◆ **EXERCISE DIRECTIONS**
Exclude the pictures and return every line exactly as written.

◆ **DATA SHOWN**
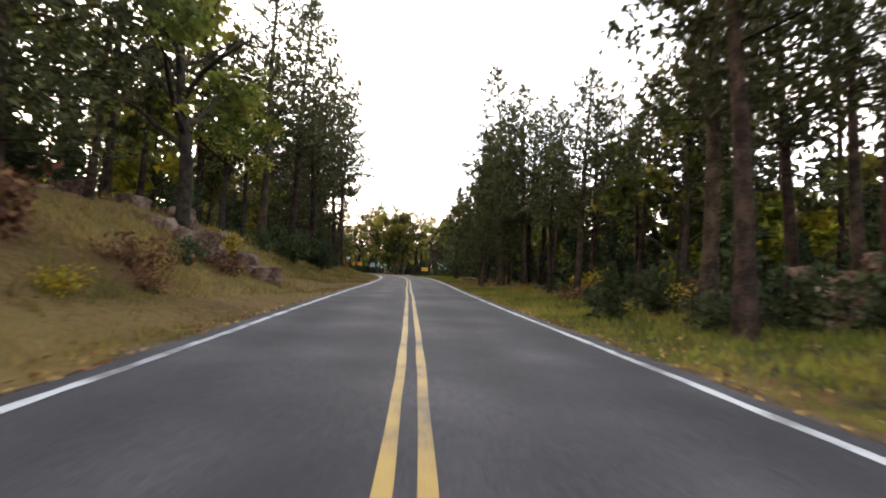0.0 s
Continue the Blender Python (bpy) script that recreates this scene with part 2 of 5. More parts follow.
# ---- materials ----
def material(name, colours, scales=(3.0, 40.0), rough=0.85, bump=0.3, metal=0.0, per_object=0.0, per_island=0.0, leaf=0.0, spread=(0.35, 0.65), coords="Object", depth=0.02, gloss=0.08):
    """A surface whose colour wanders between two or three colours at two scales, with fine relief."""
    m = bpy.data.materials.new(name)
    m.use_nodes = True
    n, l = m.node_tree.nodes, m.node_tree.links
    b = n["Principled BSDF"]
    b.inputs["Roughness"].default_value, b.inputs["Metallic"].default_value = rough, metal
    b.inputs["Specular IOR Level"].default_value = gloss
    if coords == "World":
        vec = n.new("ShaderNodeNewGeometry").outputs["Position"]
    else:
        vec = n.new("ShaderNodeTexCoord").outputs["Object"]
    big, fine = n.new("ShaderNodeTexNoise"), n.new("ShaderNodeTexNoise")
    for tex, sc, det in ((big, scales[0], 4.0), (fine, scales[1], 3.0)):
        tex.inputs["Scale"].default_value, tex.inputs["Detail"].default_value = sc, det
        l.new(vec, tex.inputs["Vector"])
    ramp = n.new("ShaderNodeValToRGB")
    els = ramp.color_ramp.elements
    els[0].position, els[0].color = spread[0], (*colours[0], 1)
    els[1].position, els[1].color = spread[1], (*colours[-1], 1)
    if len(colours) == 3:
        e = els.new(sum(spread) / 2)
        e.color = (*colours[1], 1)
    add = n.new("ShaderNodeMath")
    add.operation = "MULTIPLY_ADD"
    l.new(fine.outputs["Fac"], add.inputs[0])
    add.inputs[1].default_value = 0.5
    half = n.new("ShaderNodeMath")
    half.operation = "MULTIPLY_ADD"
    l.new(big.outputs["Fac"], half.inputs[0])
    half.inputs[1].default_value, half.inputs[2].default_value = 1.0, -0.25
    l.new(half.outputs[0], add.inputs[2])
    l.new(add.outputs[0], ramp.inputs[0])
    col = ramp.outputs[0]
    for amount, kind in ((per_object, "object"), (per_island, "island")):
        if not amount:
            continue
        rnd = n.new("ShaderNodeObjectInfo").outputs["Random"] if kind == "object" else n.new("ShaderNodeNewGeometry").outputs["Random Per Island"]
        vary = n.new("ShaderNodeHueSaturation")
        val, hue = n.new("ShaderNodeMapRange"), n.new("ShaderNodeMapRange")
        val.inputs["To Min"].default_value, val.inputs["To Max"].default_value = 1 - amount, 1 + amount
        hue.inputs["To Min"].default_value, hue.inputs["To Max"].default_value = 0.5 - 0.05 * amount, 0.5 + 0.05 * amount
        l.new(rnd, val.inputs["Value"]), l.new(rnd, hue.inputs["Value"])
        l.new(val.outputs[0], vary.inputs["Value"]), l.new(hue.outputs[0], vary.inputs["Hue"])
        l.new(col, vary.inputs["Color"])
        col = vary.outputs[0]
    l.new(col, b.inputs["Base Color"])
    if bump:
        bp = n.new("ShaderNodeBump")
        bp.inputs["Strength"].default_value, bp.inputs["Distance"].default_value = bump, depth
        l.new(fine.outputs["Fac"], bp.inputs["Height"])
        l.new(bp.outputs[0], b.inputs["Normal"])
    if leaf:
        tr, mx = n.new("ShaderNodeBsdfTranslucent"), n.new("ShaderNodeMixShader")
        l.new(col, tr.inputs["Color"])
        mx.inputs[0].default_value = leaf
        out = n["Material Output"]
        l.new(b.outputs[0], mx.inputs[1]), l.new(tr.outputs[0], mx.inputs[2]), l.new(mx.outputs[0], out.inputs[0])
    return m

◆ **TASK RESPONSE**
0.0 s
Continue the Blender Python (bpy) script that recreates this scene with part 2 of 5. More parts follow.
# ---- materials ----
def material(name, colours, scales=(3.0, 40.0), rough=0.85, bump=0.3, metal=0.0, per_object=0.0, per_island=0.0, leaf=0.0, spread=(0.35, 0.65), coords="Object", depth=0.02, gloss=0.08):
    """A surface whose colour wanders between two or three colours at two scales, with fine relief."""
    m = bpy.data.materials.new(name)
    m.use_nodes = True
    n, l = m.node_tree.nodes, m.node_tree.links
    b = n["Principled BSDF"]
    b.inputs["Roughness"].default_value, b.inputs["Metallic"].default_value = rough, metal
    b.inputs["Specular IOR Level"].default_value = gloss
    if coords == "World":
        vec = n.new("ShaderNodeNewGeometry").outputs["Position"]
    else:
        vec = n.new("ShaderNodeTexCoord").outputs["Object"]
    big, fine = n.new("ShaderNodeTexNoise"), n.new("ShaderNodeTexNoise")
    for tex, sc, det in ((big, scales[0], 4.0), (fine, scales[1], 3.0)):
        tex.inputs["Scale"].default_value, tex.inputs["Detail"].default_value = sc, det
        l.new(vec, tex.inputs["Vector"])
    ramp = n.new("ShaderNodeValToRGB")
    els = ramp.color_ramp.elements
    els[0].position, els[0].color = spread[0], (*colours[0], 1)
    els[1].position, els[1].color = spread[1], (*colours[-1], 1)
    if len(colours) == 3:
        e = els.new(sum(spread) / 2)
        e.color = (*colours[1], 1)
    add = n.new("ShaderNodeMath")
    add.operation = "MULTIPLY_ADD"
    l.new(fine.outputs["Fac"], add.inputs[0])
    add.inputs[1].default_value = 0.5
    half = n.new("ShaderNodeMath")
    half.operation = "MULTIPLY_ADD"
    l.new(big.outputs["Fac"], half.inputs[0])
    half.inputs[1].default_value, half.inputs[2].default_value = 1.0, -0.25
    l.new(half.outputs[0], add.inputs[2])
    l.new(add.outputs[0], ramp.inputs[0])
    col = ramp.outputs[0]
    for amount, kind in ((per_object, "object"), (per_island, "island")):
        if not amount:
            continue
        rnd = n.new("ShaderNodeObjectInfo").outputs["Random"] if kind == "object" else n.new("ShaderNodeNewGeometry").outputs["Random Per Island"]
        vary = n.new("ShaderNodeHueSaturation")
        val, hue = n.new("ShaderNodeMapRange"), n.new("ShaderNodeMapRange")
        val.inputs["To Min"].default_value, val.inputs["To Max"].default_value = 1 - amount, 1 + amount
        hue.inputs["To Min"].default_value, hue.inputs["To Max"].default_value = 0.5 - 0.05 * amount, 0.5 + 0.05 * amount
        l.new(rnd, val.inputs["Value"]), l.new(rnd, hue.inputs["Value"])
        l.new(val.outputs[0], vary.inputs["Value"]), l.new(hue.outputs[0], vary.inputs["Hue"])
        l.new(col, vary.inputs["Color"])
        col = vary.outputs[0]
    l.new(col, b.inputs["Base Color"])
    if bump:
        bp = n.new("ShaderNodeBump")
        bp.inputs["Strength"].default_value, bp.inputs["Distance"].default_value = bump, depth
        l.new(fine.outputs["Fac"], bp.inputs["Height"])
        l.new(bp.outputs[0], b.inputs["Normal"])
    if leaf:
        tr, mx = n.new("ShaderNodeBsdfTranslucent"), n.new("ShaderNodeMixShader")
        l.new(col, tr.inputs["Color"])
        mx.inputs[0].default_value = leaf
        out = n["Material Output"]
        l.new(b.outputs[0], mx.inputs[1]), l.new(tr.outputs[0], mx.inputs[2]), l.new(mx.outputs[0], out.inputs[0])
    return m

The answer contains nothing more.